Dice una crónica: “Medio muerto, fue enseguida arrastrado con sus grillos y casi desnudo,

precipitado de los altos del Cabildo a la balaustrada de la plaza, donde algunos oficiales

se complacieron en teñir sus espadas con su sangre, atravesando repetidas veces el

cadáver y profanándolo hasta escupirlo y pisotearlo”.

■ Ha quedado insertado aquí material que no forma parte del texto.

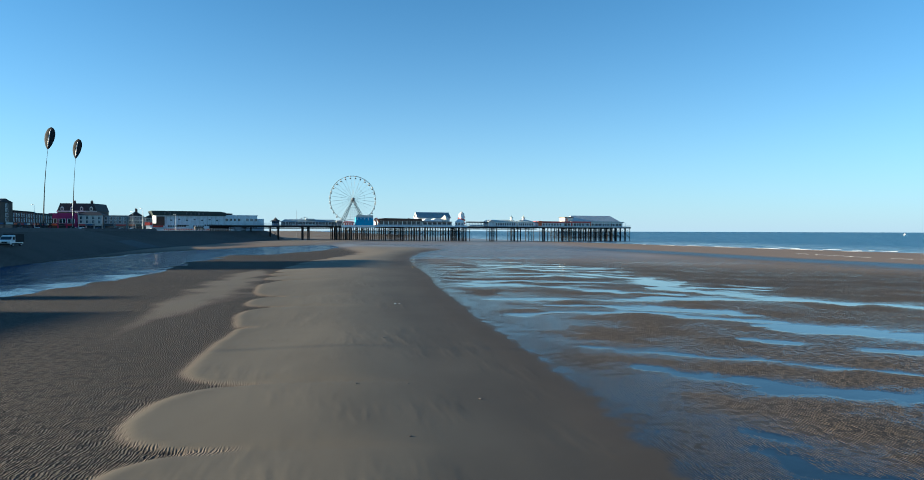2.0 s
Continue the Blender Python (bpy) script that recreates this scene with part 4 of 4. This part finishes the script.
# ---- the seafront ----
bm = bmesh.new()
box(bm, -0.5, 0.5, -0.06, 0.02, 0, 1)
win_pane = mesh_of("pane", bm, M["glass"])
bm = bmesh.new()
for a in ((-0.58, -0.5, 0, 1), (0.5, 0.58, 0, 1), (-0.58, 0.58, 1, 1.06), (-0.04, 0.04, 0, 1)):
    box(bm, a[0], a[1], -0.12, 0.0, a[2], a[3])
win_frame = mesh_of("frame", bm, M["white"])
bm = bmesh.new()
box(bm, -0.66, 0.66, -0.22, 0.0, -0.08, 0.0)
win_sill = mesh_of("sill", bm, M["offwhite"])


def window(parent, x, z, w, h, y=0.0, framed=True):
    ob = new("window")
    ob.parent = parent
    ob.matrix_basis = move(x, y, z) @ Matrix.Diagonal((w, 1, h, 1))
    repeat("pane", win_pane, ob, ID)
    if framed:
        repeat("frame", win_frame, ob, ID)
        repeat("sill", win_sill, ob, ID)
    return ob


def front(a, b, z=PROM):
    """The pose whose x axis runs along a front from a to b, looking out along -y."""
    d = Vector((b[0] - a[0], b[1] - a[1], 0))
    return pose(a[0], a[1], z, 0, 0, math.degrees(math.atan2(d.y, d.x))), d.length


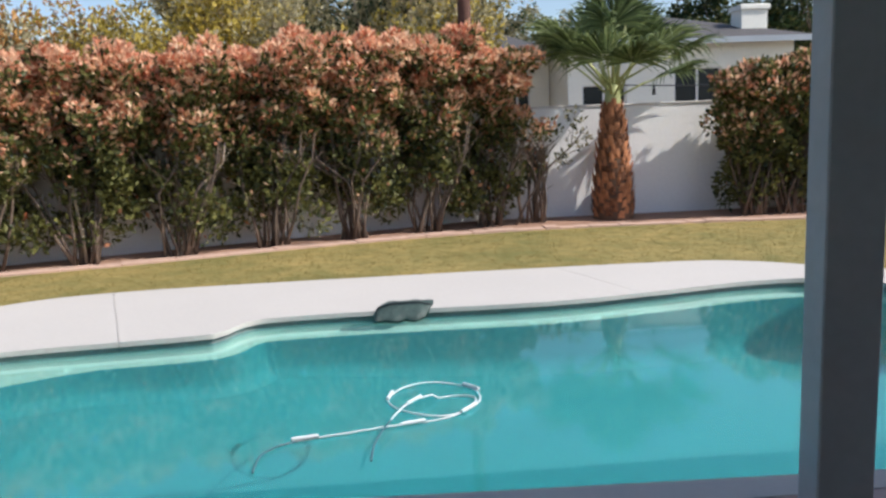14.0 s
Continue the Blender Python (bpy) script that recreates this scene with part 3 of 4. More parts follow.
# ---- garden wall ----
garden_wall = tagged(new("garden_wall"), "white stucco block garden wall with a grey cap", "wall", kind="structure")


def wall_run(a, b, z1):
    a, b = Vector(a), Vector(b)
    d = b - a
    m = Matrix.Translation((a.x, a.y, 0)) @ Matrix.Rotation(math.atan2(d.y, d.x), 4, "Z")
    body = part("wall_panel", boxes((0, d.length, 0, 0.2, -0.4, z1)), STUCCO, garden_wall)
    cap = part("wall_cap", boxes((0, d.length, -0.015, 0.215, z1, z1 + 0.035), bevel=0.006), COPING, garden_wall)
    body.matrix_local = cap.matrix_local = m


CORNER = (1.9, 12.86)
wall_run((-13.9, 7.02), CORNER, 1.88)
wall_run((CORNER[0] + 0.002, CORNER[1] + 0.01), (13.8, 12.7), 1.74)
wall_run((-13.7, 0.2), (-13.7, 7.05), 1.88)
wall_run((13.7, 12.6), (13.7, 0.2), 1.74)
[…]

Este asesinato fue una de las razones de peso que condujeron a la Confederación

“urquicista” por darle el nombre del entonces máximo referente federal- a dar batalla a la

oligarquía porteña en la batalla de Cepeda. Cárcano dice así del asesinato de Benavídez:

“El general Benavídez, gobernador vitalicio de San Juan durante la tiranía, con suficiente

talento y bondad para ejercitar el mando con cierta tolerancia y mansedumbre, fue el más

combatido por el gobierno de Buenos Aires y el más protegido por el gobierno de la

Confederación, porque, sin duda, era el hombre de mayor valor entre los caudillos

locales… Fue asesinado por sus propios guardianes y desde los balcones de su

calabozo, arrojado el cadáver sobre la vía pública. El hecho causó intensa impresión en

todo el país… Sarmiento en El Nacional, aplaudió francamente el crimen: Juan Carlos

Gómez, en La Tribuna, no fue menos expansivo… En Paraná, el cobarde asesinato causó

indignación y alarma… El episodio trágico estimuló el ardor guerrero. Los hombres de la

Confederación se sintieron amenazados por el crimen. El estado de combustión encontró

la chispa incendiaria”.

Según Coronado, Urquiza afirmó que “había que desentrañar el mal, acabar con los

agitadores sacándolos de su centro”. ¿Dónde estaban los agitadores? ¿Quiénes eran?

Estaban en Buenos Aires. Eran, para Urquiza, los asesinos de Dorrego, de Bustos, de

Latorre, de Heredia, de Costa, de Benítez, de Benavídez...


A pesar de la importancia de su figura política, su categoría de caudillo federal fue

suficiente para que sobre él cayera el olvido.